WHAT THE EXERCISE ASKS: Using the records below, quote only the span that opens with the line containing "More parts follow." and closes with the line containing "clods along the", exactly and inclusively.

STORED ROWS:
(begin)

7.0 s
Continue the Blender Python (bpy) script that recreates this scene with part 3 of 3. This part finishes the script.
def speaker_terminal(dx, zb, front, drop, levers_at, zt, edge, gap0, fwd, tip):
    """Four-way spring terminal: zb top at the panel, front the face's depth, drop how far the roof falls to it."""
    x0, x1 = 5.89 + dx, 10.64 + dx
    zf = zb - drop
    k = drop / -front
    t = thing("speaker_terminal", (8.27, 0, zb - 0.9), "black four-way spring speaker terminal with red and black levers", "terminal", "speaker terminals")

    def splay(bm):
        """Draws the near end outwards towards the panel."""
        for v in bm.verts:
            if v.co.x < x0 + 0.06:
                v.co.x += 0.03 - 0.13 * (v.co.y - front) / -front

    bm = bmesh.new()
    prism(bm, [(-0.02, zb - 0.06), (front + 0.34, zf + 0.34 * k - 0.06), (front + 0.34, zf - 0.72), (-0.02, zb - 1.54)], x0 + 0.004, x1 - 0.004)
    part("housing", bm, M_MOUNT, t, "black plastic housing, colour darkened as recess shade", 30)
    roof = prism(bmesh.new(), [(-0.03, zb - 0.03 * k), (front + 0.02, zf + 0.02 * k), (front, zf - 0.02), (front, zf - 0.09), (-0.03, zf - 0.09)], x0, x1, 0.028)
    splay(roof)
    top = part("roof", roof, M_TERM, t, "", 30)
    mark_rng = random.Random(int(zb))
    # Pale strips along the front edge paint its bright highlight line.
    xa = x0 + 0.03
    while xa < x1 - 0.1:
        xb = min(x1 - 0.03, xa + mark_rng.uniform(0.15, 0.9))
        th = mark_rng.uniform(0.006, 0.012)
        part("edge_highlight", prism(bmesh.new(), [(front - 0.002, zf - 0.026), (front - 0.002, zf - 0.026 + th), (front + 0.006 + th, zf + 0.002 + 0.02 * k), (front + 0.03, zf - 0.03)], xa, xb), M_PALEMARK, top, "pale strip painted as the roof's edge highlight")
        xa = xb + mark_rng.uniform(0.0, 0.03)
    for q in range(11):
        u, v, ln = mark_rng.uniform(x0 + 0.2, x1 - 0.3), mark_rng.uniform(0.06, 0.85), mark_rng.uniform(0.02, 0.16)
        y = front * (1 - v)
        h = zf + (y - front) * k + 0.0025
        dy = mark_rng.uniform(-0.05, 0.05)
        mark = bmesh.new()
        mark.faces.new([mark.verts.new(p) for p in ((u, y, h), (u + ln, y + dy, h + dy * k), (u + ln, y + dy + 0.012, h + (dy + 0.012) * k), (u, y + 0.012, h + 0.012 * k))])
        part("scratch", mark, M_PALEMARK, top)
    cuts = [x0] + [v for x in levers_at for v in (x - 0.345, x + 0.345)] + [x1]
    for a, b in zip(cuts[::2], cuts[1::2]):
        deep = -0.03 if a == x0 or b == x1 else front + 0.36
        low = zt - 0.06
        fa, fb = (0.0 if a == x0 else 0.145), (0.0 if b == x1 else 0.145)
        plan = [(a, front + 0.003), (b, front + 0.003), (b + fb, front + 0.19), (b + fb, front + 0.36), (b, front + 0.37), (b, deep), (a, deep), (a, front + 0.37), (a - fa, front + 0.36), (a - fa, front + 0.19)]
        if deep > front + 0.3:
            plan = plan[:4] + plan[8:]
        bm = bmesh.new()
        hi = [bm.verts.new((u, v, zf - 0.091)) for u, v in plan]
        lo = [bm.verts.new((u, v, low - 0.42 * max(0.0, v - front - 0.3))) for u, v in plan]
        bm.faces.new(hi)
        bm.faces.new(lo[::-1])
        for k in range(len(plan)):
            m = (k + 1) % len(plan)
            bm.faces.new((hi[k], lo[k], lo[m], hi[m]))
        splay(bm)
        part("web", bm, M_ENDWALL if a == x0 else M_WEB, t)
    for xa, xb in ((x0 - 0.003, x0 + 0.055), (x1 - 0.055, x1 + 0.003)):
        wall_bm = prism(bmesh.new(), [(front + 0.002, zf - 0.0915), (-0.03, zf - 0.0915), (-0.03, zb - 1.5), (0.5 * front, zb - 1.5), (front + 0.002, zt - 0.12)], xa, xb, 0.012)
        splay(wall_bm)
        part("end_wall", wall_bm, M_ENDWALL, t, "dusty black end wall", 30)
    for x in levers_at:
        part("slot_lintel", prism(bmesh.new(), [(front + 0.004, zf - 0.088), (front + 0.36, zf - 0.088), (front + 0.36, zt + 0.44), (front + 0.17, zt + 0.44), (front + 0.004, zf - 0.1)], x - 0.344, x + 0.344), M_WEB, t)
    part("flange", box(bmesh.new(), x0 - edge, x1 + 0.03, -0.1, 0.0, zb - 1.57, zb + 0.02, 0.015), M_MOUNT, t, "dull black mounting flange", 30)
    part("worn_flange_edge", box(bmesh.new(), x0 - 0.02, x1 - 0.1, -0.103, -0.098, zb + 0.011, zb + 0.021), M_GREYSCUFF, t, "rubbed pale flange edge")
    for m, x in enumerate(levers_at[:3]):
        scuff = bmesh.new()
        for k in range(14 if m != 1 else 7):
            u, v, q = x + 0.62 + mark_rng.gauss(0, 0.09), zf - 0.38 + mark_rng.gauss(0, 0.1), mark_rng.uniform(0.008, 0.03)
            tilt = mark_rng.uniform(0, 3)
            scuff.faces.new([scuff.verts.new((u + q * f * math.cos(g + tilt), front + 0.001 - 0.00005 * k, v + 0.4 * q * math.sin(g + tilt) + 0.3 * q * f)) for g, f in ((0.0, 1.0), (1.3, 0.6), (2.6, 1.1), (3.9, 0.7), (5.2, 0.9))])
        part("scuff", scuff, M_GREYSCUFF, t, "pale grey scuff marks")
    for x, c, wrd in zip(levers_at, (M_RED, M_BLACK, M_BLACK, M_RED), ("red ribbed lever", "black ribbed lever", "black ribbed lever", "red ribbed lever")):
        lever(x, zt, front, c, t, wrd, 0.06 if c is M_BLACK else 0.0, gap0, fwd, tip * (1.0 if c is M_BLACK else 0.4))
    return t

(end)
(begin)

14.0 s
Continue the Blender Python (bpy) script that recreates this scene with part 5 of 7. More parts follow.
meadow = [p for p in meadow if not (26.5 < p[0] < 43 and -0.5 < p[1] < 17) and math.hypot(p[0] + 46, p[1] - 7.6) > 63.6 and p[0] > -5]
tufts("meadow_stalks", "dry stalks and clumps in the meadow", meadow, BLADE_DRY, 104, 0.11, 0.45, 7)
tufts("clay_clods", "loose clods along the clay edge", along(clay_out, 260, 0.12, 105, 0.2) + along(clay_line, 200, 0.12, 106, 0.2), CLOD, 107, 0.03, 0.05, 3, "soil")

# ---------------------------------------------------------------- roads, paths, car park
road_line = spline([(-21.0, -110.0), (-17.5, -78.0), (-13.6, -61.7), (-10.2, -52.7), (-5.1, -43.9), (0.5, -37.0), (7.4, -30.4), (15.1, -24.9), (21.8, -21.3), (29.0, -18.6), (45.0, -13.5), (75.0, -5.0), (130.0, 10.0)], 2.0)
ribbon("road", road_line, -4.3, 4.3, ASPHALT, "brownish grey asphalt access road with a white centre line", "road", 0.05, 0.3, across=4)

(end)
(begin)

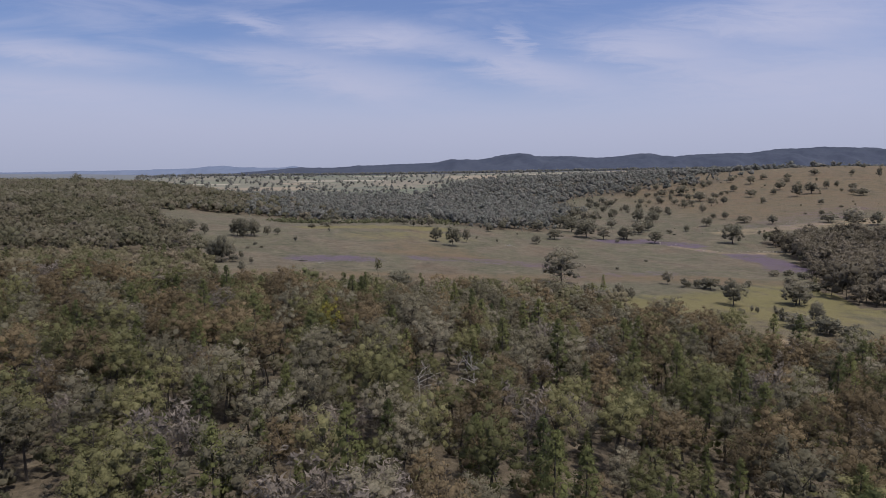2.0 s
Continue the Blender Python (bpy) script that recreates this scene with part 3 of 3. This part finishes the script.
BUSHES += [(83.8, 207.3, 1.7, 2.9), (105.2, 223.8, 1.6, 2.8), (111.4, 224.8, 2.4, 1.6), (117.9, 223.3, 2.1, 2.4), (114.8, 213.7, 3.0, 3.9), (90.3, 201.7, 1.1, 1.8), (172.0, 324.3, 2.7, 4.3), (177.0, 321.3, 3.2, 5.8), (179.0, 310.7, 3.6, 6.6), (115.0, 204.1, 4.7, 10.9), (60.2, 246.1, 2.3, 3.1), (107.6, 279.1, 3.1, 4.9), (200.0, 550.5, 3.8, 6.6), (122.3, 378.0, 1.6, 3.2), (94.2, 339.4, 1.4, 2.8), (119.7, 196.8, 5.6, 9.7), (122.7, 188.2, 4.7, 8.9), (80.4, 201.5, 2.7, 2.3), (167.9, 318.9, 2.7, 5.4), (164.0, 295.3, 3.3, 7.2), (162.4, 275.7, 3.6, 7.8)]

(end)

CORRECT RESPONSE:
Continue the Blender Python (bpy) script that recreates this scene with part 5 of 7. More parts follow.
meadow = [p for p in meadow if not (26.5 < p[0] < 43 and -0.5 < p[1] < 17) and math.hypot(p[0] + 46, p[1] - 7.6) > 63.6 and p[0] > -5]
tufts("meadow_stalks", "dry stalks and clumps in the meadow", meadow, BLADE_DRY, 104, 0.11, 0.45, 7)
tufts("clay_clods", "loose clods along the clay edge", along(clay_out, 260, 0.12, 105, 0.2) + along(clay_line, 200, 0.12, 106, 0.2), CLOD, 107, 0.03, 0.05, 3, "soil")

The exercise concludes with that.